In order to support policy implementation in public services, I would argue that senior managers have to assist organisations in two key tasks. Public service organisations may need interventions to ensure both sufficient capabilities and also just enough willingness among key players at least to acquiesce to, or not actively to obstruct, the use of those capabilities. It is this latter task - the generation of willingness - that I will argue is the purpose of leadership, in particular where leadership is promoted in the support of policy implementation. The creation of willingness is especially crucial in public service organisations (such as universities) where the traditions and accountabilities of professional groups will resist the over-exertion of hierarchical forms of authority by senior organisational managers (or politicians, as Tony Blair apparently found to his cost).

Of course, there is a potential irony here which is worth noting. In promoting leadership in public services, politicians and policy-makers may think they will achieve faster and more faithful adoption. In these circumstances, what they really want from their public service leaders is less leadership than smart followership. Of course, one of the characteristics of a very effective public service leader may that s/he is able to present to politicians and policy-makers complex adaptation as if it was simple adoption…

There is a massive literature on leadership. It is not my intention to revisit that here. I see my account as lying within and further developing what I term the sensemaking (what has also been dubbed the constructivist e.g. Lambert et al. (2002)) account of leadership.

The seminal paper is by Smirich and Morgan (2005) who argue that the very act of leadership becomes «real» in the process of framing and defining reality for followers; a key role for leaders is in managing meaning. Smirich and Morgan are amongst those commentators who argue that leaders are the primary symbolising agents within an organisation or group. It is argued that the management of meaning requires the manipulation of «possible figure-ground relations between foci and context» (Shotter (1999)) according to this thesis, leaders select foci and guide follo-wers toward the most viable path against a particular backdrop.

More recently, Pye (2005) has talked extensively about the importance of sensemaking. Her argument is that the issue of leadership should be reframed, actually shifting the subject away from leadership and towards «a more informed appreciation of the daily doing of leading, grounded in organising, just as it is in everyday life». Pye goes on to argue that the notion of sensemaking is useful as it is able to incorporate all aspects of social activity which go into the process of leadership. This argument draws on the work of Weick (1993) who explains, «[A]ny attempt to pinpoint the leader or to explain survival by looking at a single set of actions is doomed to failure because it does not reflect how needs change as a crisis unfolds nor does it reflect how different coherent groupings form to meet the new needs». Thus, sensemaking is important as, «it is more inclusive and draws in other crucial elements of everyday life in organisations which are overlooked by much of the leadership literature» (Pye (2005)). Leadership has a dual role in sensemaking in that it should both help shape specific issues and also act as a key referent point for others; «[L]eadership lies in large part in generating a point of reference, against which a feeling of organizing and direction can emerge» (Pye (2005)). By understanding leadership as a sensemaking process in this way, Pye argues that we may more clearly understand what is going on within the processes of organising.
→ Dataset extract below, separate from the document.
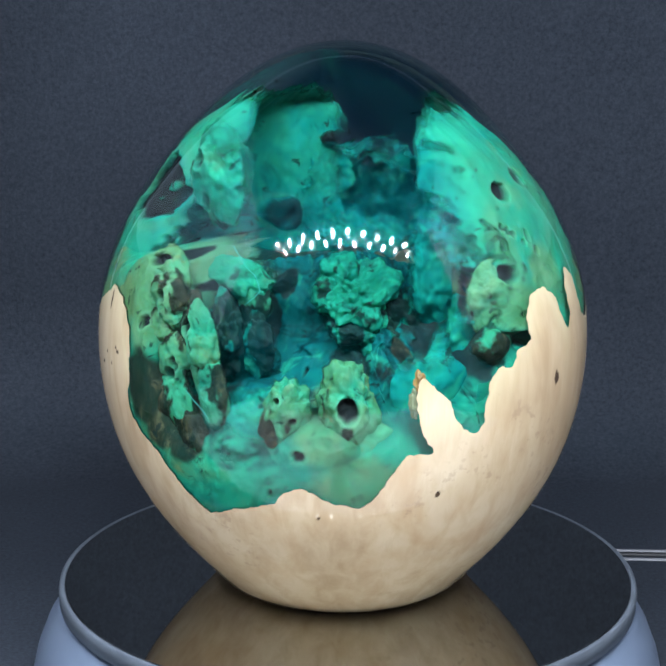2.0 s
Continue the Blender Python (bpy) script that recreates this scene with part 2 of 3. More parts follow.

Grint's recent accounts of leadership (e.g. 2005) have also focused on the role of the leader in shaping the meaning that is given to situations by others; that is, he sees a significant part of leadership as consisting of influencing the sensemaking of others. Grint argues against leadership approaches which suggest that context or situation may be rendered transparent through scientific analysis: «this is a naive assumption because it underestimates the extent to which the context or situation is actively constructed by the leader, leaders, and/or decision-makers. In effect, leadership involves the social construction of the context that both legitimates a particular form of action and constitutes the world in process. If that rendering of the context is successful - for there are usually contending and competing renditions - the newly constituted context then limits the alternatives available such that those involved begin to act differently» (Grint (2005)). Grint is suggesting that leadership has a proactive role in constructing context.
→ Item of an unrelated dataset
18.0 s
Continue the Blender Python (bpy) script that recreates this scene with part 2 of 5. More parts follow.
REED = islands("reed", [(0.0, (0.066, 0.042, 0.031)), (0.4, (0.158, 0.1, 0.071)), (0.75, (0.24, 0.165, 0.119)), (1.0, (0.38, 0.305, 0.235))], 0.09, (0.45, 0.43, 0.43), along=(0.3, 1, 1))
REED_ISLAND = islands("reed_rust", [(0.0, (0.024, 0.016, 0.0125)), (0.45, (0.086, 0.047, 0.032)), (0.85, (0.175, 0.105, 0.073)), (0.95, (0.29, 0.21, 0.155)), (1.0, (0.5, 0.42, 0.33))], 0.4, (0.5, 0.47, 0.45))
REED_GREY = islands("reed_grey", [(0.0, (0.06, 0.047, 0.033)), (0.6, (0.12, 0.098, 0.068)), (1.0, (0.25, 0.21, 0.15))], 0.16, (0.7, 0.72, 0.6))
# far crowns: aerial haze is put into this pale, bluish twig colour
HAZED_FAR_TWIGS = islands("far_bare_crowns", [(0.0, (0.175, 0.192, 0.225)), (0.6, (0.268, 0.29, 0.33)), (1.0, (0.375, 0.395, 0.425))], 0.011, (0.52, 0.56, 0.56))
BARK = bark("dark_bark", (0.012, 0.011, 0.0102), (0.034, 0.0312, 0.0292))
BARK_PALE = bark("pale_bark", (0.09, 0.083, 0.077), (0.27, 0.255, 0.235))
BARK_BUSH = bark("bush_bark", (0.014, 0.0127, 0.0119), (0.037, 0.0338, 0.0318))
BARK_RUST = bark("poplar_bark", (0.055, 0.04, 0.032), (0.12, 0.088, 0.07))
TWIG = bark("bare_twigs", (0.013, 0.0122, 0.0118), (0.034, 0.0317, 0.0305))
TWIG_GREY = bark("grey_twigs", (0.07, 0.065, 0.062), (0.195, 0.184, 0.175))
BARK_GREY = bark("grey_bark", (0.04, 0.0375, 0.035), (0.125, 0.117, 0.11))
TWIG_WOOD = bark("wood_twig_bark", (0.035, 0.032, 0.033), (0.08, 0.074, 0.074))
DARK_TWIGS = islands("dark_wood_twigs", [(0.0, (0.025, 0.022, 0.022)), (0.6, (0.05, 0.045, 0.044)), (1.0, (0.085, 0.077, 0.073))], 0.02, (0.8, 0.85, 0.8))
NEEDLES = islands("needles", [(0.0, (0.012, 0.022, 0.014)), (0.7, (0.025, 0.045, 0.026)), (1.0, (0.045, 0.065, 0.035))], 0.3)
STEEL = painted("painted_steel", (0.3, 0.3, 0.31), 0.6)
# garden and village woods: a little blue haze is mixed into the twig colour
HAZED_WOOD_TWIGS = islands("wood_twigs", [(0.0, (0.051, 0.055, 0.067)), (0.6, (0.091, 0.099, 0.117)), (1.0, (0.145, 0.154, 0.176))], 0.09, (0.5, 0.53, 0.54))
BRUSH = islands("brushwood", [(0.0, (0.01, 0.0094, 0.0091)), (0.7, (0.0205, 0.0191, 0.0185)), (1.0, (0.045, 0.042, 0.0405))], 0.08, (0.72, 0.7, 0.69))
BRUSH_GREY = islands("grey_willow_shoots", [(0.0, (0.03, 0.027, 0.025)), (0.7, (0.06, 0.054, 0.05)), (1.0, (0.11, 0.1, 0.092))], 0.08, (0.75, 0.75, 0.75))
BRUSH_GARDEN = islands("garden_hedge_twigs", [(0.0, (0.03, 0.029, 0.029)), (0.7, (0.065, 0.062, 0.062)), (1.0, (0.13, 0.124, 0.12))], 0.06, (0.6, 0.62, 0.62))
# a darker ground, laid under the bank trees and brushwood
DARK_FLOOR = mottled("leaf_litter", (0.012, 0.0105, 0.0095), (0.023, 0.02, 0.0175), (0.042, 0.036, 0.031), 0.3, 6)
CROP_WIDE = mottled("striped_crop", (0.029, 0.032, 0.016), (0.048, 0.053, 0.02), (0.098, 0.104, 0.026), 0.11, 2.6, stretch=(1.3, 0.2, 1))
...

In this leadership theory, therefore, leaders' sensemaking on behalf of organisational members has purpose; it is intended to persuade subordinates and peers that the leaders' cause - for instance the leader's proposed approach to complex adaptation of policy - is worthy of followership. I would argue that the presence of such leadership is the key factor that underpins public service professionals' willingness to commit to a particular course of action in a specific situation. The acceptance of the leaders' authority by an audience - by subordinates, superordinates and peers - is the purpose of any leadership performance. Whilst sensemaking by organisational leaders may make a significant contribution to producing audience willingness, it is not sufficient in itself to prompt that commitment. The really important dimension of sensemaking is that it is undertaken by someone with a claim to authority who wishes to demonstrate the legitimacy and legibility of that authority in seeking to generate such willingness.
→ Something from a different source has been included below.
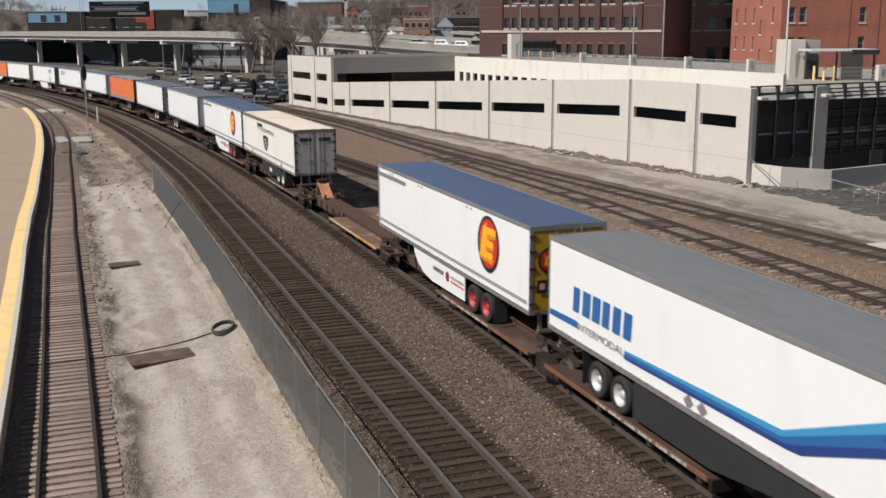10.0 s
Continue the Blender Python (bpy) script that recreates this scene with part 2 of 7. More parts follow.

Furthermore, the symbolic and emotional aspects of leaders' performances are at least as important as the instrumental and the rational in making the authority of the leader legible and legitimate to the audience. So, the performance of leadership becomes the lightening conductor through which professionals become willing to commit to an interpretation and a compromise around policy implementation. Leadership is manifest when senior organisational managers perform authority as the method of generating in others a willingness to commit to a direction or action (or at least to the extent that they will not obstruct it). Of course, willingness is never uniform across organisations; identifiable communities of interest both shape and are shaped by the responses of individuals in the audience.

Thus, the enactment of leadership - the legitimate and legible performance of authority - by senior managers in public services can generate willingness to support complex adaptation of national policy. Leadership, however, does not create the other key factor: capability. Capability is a product of the more mundane - but probably more important - functions of management; the transactional rather than the transformational. Capability lies in the tasks of organisational design, recruitment and retention, training and development, technology etc. Of course, leadership may generate willingness by framing the nature and purpose of such innovations in policies, procedures, technology etc. such that the responses of others are rendered more receptive to these innovations.